Vor Ort sozial gestalten
Welche Entwicklung sich gerade im sozialen Bereich vollziehen würde, war bald abzusehen, sagt sie. "Doch gerade das war die Herausforderung. Unser Ziel war, das Ganze bestmöglich zu meistern und vor Ort sozial zu gestalten, auch wenn die Gesetze dabei oft Grenzen setzen."
Ebenfalls als Herausforderung sah sie den Wechsel zum Bereich Ordnung und Bürger, wo sie durch die Umstrukturierung aufgrund der Gründung der Stadt Bitterfeld-Wolfen ab Juli 2007 Geschäftsbereichsleiterin wurde. "Obwohl es mir schon nicht ganz leicht fiel, mein altes Team zu verlassen." Und auch das Aufgabengebiet war ja ein völlig neues - mit Verantwortung für die allgemeine Ordnung, für Meldestelle und Standesamt sowie den gesamten Bereich der Feuerwehr. Doch auch hier hat sich die neue Chefin schnell eingefuchst, wie der emotionale Abschied bestätigte - wiederum dank ihrer Mitarbeiter. Denn auch auf das neue Team konnte sie sich hundertprozentig verlassen, wie sie schwört.
Ruhephase und viel Freizeit
Insgesamt aber, so betont die jetzt "hauptamtliche" Ehefrau, Mutter und Oma, freue sie sich auf die Jahre, die jetzt kommen. Auf die Ruhephase, auf viel Freizeit - gemeinsam mit Mann Günter. Sie haben eine gemütliche Wohnung, ab Frühjahr geht es wieder raus in den Schrebergarten. Wo Blumen blühen und Gemüse wächst und eine schöne Laube mit Terrasse zum Verweilen einlädt.
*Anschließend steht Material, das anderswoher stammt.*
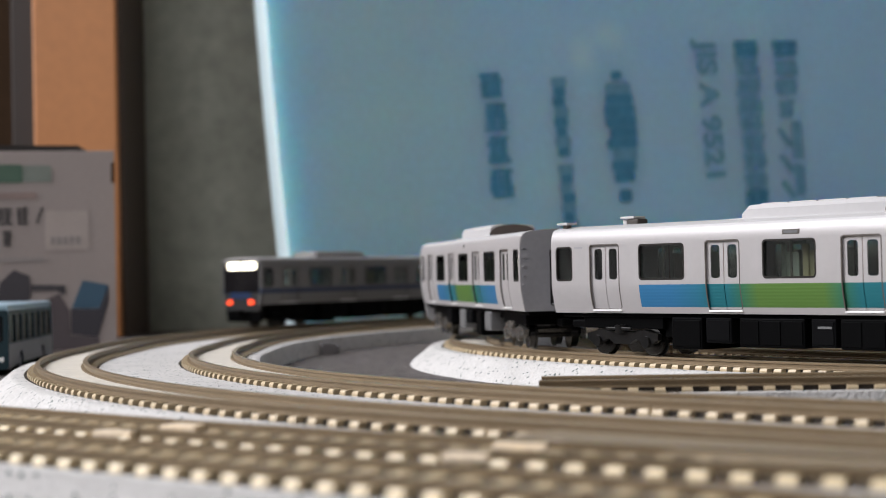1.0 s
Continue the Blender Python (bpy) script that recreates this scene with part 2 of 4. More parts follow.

Bei Letzterem konnte man Claudia Vogel allerdings bisher recht selten antreffen. Das soll sich nun ändern. "Unseren Garten werde ich wohl das erste Mal auch anders erleben - nämlich nicht nur bei der Arbeit, sondern auch mal darin relaxen." Außerdem verreisen sie und ihr Mann gern, die nächste Tour gen Süden ist schon für Dezember geplant. Und da ist ja auch noch die Familie: der Vater, die Geschwister, die Kinder vor allem. Beatrix hat selbst eine Familie mit drei Kindern, Andreas ist noch solo - helfen will die Mutter allen. Schon immer. Weil sie ein unruhiger Geist ist und nur schwer abschalten kann, wie sie sagt. "Das muss ich erst noch lernen."